● Required work
Repeat the full listing below verbatim and keep the images out.
◆ ◆ ◆ ◆
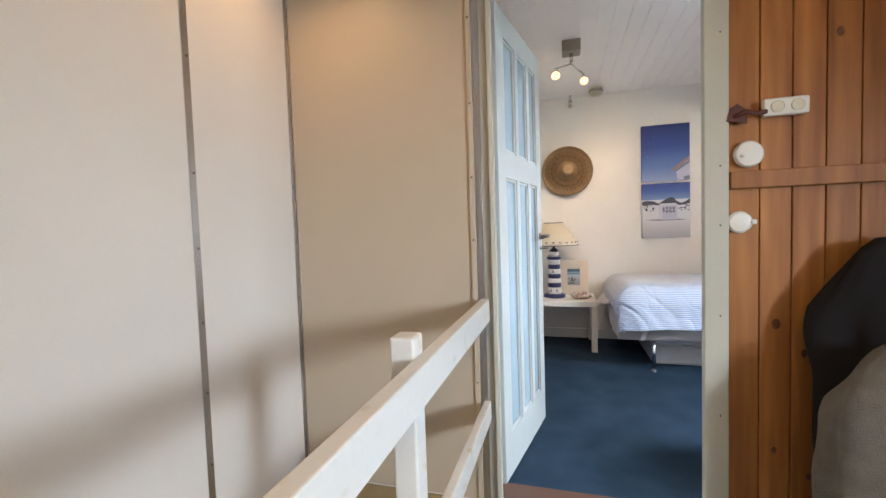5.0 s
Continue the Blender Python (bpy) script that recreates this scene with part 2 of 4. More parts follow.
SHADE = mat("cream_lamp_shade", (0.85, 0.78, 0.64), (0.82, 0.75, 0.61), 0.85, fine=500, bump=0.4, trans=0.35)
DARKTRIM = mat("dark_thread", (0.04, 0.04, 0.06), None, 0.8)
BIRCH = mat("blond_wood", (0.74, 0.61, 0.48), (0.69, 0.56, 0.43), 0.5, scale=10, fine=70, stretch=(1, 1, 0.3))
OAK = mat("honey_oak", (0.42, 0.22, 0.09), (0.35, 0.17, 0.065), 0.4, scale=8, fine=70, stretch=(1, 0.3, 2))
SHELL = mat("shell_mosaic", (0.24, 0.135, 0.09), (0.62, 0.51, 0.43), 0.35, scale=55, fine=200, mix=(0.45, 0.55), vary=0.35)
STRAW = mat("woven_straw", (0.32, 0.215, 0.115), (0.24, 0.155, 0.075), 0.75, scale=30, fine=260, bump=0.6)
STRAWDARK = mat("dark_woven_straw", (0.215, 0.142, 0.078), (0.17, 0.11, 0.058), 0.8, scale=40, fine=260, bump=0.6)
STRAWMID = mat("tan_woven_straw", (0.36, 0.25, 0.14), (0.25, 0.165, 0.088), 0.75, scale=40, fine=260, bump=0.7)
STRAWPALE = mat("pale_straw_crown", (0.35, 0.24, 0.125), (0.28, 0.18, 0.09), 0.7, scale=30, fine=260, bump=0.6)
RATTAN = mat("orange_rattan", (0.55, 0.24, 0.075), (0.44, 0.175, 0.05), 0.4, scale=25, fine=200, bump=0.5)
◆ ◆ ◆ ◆
● Written solution
5.0 s
Continue the Blender Python (bpy) script that recreates this scene with part 2 of 4. More parts follow.
SHADE = mat("cream_lamp_shade", (0.85, 0.78, 0.64), (0.82, 0.75, 0.61), 0.85, fine=500, bump=0.4, trans=0.35)
DARKTRIM = mat("dark_thread", (0.04, 0.04, 0.06), None, 0.8)
BIRCH = mat("blond_wood", (0.74, 0.61, 0.48), (0.69, 0.56, 0.43), 0.5, scale=10, fine=70, stretch=(1, 1, 0.3))
OAK = mat("honey_oak", (0.42, 0.22, 0.09), (0.35, 0.17, 0.065), 0.4, scale=8, fine=70, stretch=(1, 0.3, 2))
SHELL = mat("shell_mosaic", (0.24, 0.135, 0.09), (0.62, 0.51, 0.43), 0.35, scale=55, fine=200, mix=(0.45, 0.55), vary=0.35)
STRAW = mat("woven_straw", (0.32, 0.215, 0.115), (0.24, 0.155, 0.075), 0.75, scale=30, fine=260, bump=0.6)
STRAWDARK = mat("dark_woven_straw", (0.215, 0.142, 0.078), (0.17, 0.11, 0.058), 0.8, scale=40, fine=260, bump=0.6)
STRAWMID = mat("tan_woven_straw", (0.36, 0.25, 0.14), (0.25, 0.165, 0.088), 0.75, scale=40, fine=260, bump=0.7)
STRAWPALE = mat("pale_straw_crown", (0.35, 0.24, 0.125), (0.28, 0.18, 0.09), 0.7, scale=30, fine=260, bump=0.6)
RATTAN = mat("orange_rattan", (0.55, 0.24, 0.075), (0.44, 0.175, 0.05), 0.4, scale=25, fine=200, bump=0.5)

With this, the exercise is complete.